3
$ n="foo"; echo "{}" | jq --arg n "$n" '. += { "$n": $n }'
{
  "$n": "foo"
}

My reading of https://jqlang.github.io/jq/manual/#types-and-values suggests that this should work -- but clearly it doesn't. What's going on?

2 Answers 2

4

You can accomplish this by wrapping $n in parenthesis to tell jq to evaluate the expression:

n="foo"; echo "{}" | jq --arg n "$n" '. += { ($n): $n }'

Or probably better suited for this task would be jo(1):

$ jo "$n"="$n"
{"foo":"foo"}

I'm not sure if the documentation is just wrong or if my ability to comprehend is not at a high enough level but it does seem to say that your example should work:

Key expressions other than constant literals, identifiers, or variable references, need to be parenthesized, e.g., {("a"+"b"):59}.
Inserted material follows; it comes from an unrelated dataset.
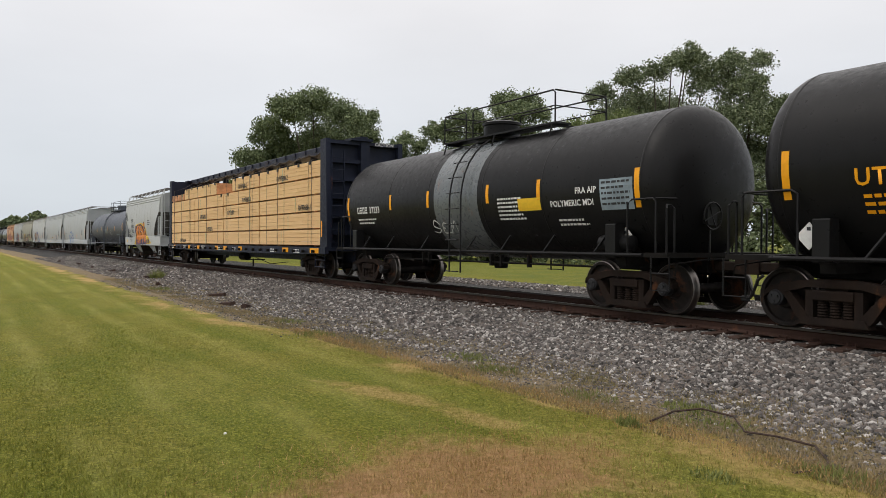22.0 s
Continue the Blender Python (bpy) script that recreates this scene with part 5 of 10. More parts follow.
    small_print(car, 4.55, 1.72, 3, 0.6, side, M_WHITE, 0.07, 5)
    small_print(car, 5.8, 2.32, 2, 0.7, side, M_WHITE, 0.06, 6)
    fr = Geo()
    for a, b, c, d in ((0, 0.9, 0, 0.03), (0, 0.9, 0.37, 0.4), (0, 0.03, 0, 0.4), (0.87, 0.9, 0, 0.4), (0.3, 0.33, 0, 0.4), (0, 0.9, 0.2, 0.22)):
        q = len(fr.v)
        for X, Z in ((a, c), (b, c), (b, d), (a, d)):
            fr.v.append((6.15 + X * 0.75, -yS - 0.006, 0.82 + Z))
        fr.face(q, q + 1, q + 2, q + 3)
    part("stencil_frame", fr, M_WHITE, car)
    reflectors(car, refl[2], refl[0], refl[1], flat_side(-yS - 0.105), M_YEL, 0.10)
    small_print(car, -2.6, 0.86, 1, 0.3, side, M_WHITE, 0.12, 8)
    place_car(car, u)
    return car, side, h


# ---- centre-beam flat wagon with sawn timber ----
M_BEAM = paint("centre_beam_blue_black", (0.012, 0.016, 0.032), 0.5, 0.0, 0.25, (0.03, 0.03, 0.03), 0.25, 0.02, spec=0.15)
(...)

And one might assume that is referring to a jq native variable rather than one injected by the shell as they are slightly different, but alas both need to be parenthesized:

$ echo '{}' | jq 'def myvar: "foo"; {myvar: myvar}'
{
  "myvar": "foo"
}
$ echo '{}' | jq 'def myvar: "foo"; {(myvar): myvar}'
{
  "foo": "foo"
}
5
  • Ta, adding brackets is what it needed. Never heard of jo -- looks like it could make thngs easier to construct an object then forward it via xargs to jq as a --jsonarg. Commented Oct 5, 2024 at 16:34
  • 1
    Or just jq -n --arg n foo '{($n): $n}'. Beware that jo syntax won't necessarily interpret all $n values as strings. Try with --help, 1 or [] for instance. Commented Oct 5, 2024 at 16:35
  • @StéphaneChazelas: Interesting that --help breaks it even when using --. 1 works for me and wouldn't [] as a key be invalid json anyway though? Commented Oct 5, 2024 at 17:18
  • 1
    Shorter with .[$n] = $n. Commented Oct 5, 2024 at 22:41
  • 1
    An object key can be any string, including "", "[]", "null", etc. jo -- -s "$n=$n" will help for n=--help or n=1, not for [], null, @x, a=b... jo's interface is severely broken by design IMO. Commented Oct 6, 2024 at 5:11
3

You can use:

$ n=foo
$ jq -cn --arg n "$n" '{$n:$n}'
{"foo":"foo"}

That is use the variable $n as the key, not the "$n" string. jq -n is like echo null | jq.

$ jq -cn --arg n "$n" '.[$n]=$n'
{"foo":"foo"}

Not using the {...} object constructor but assigning a value for a given key.

$ jq -cn --arg n "$n" '{"key\($n)":$n}'
{"keyfoo":"foo"}

Showing how to dereference a jq variable inside a string literal (in \(expr), expr can be any jq expression, not just a variable).

$ jq -cn --arg n "$n" '{("key"+$n):$n}'
{"keyfoo":"foo"}

In an object constructor, when keys are to be the result of a jq expression, they must be inside (...).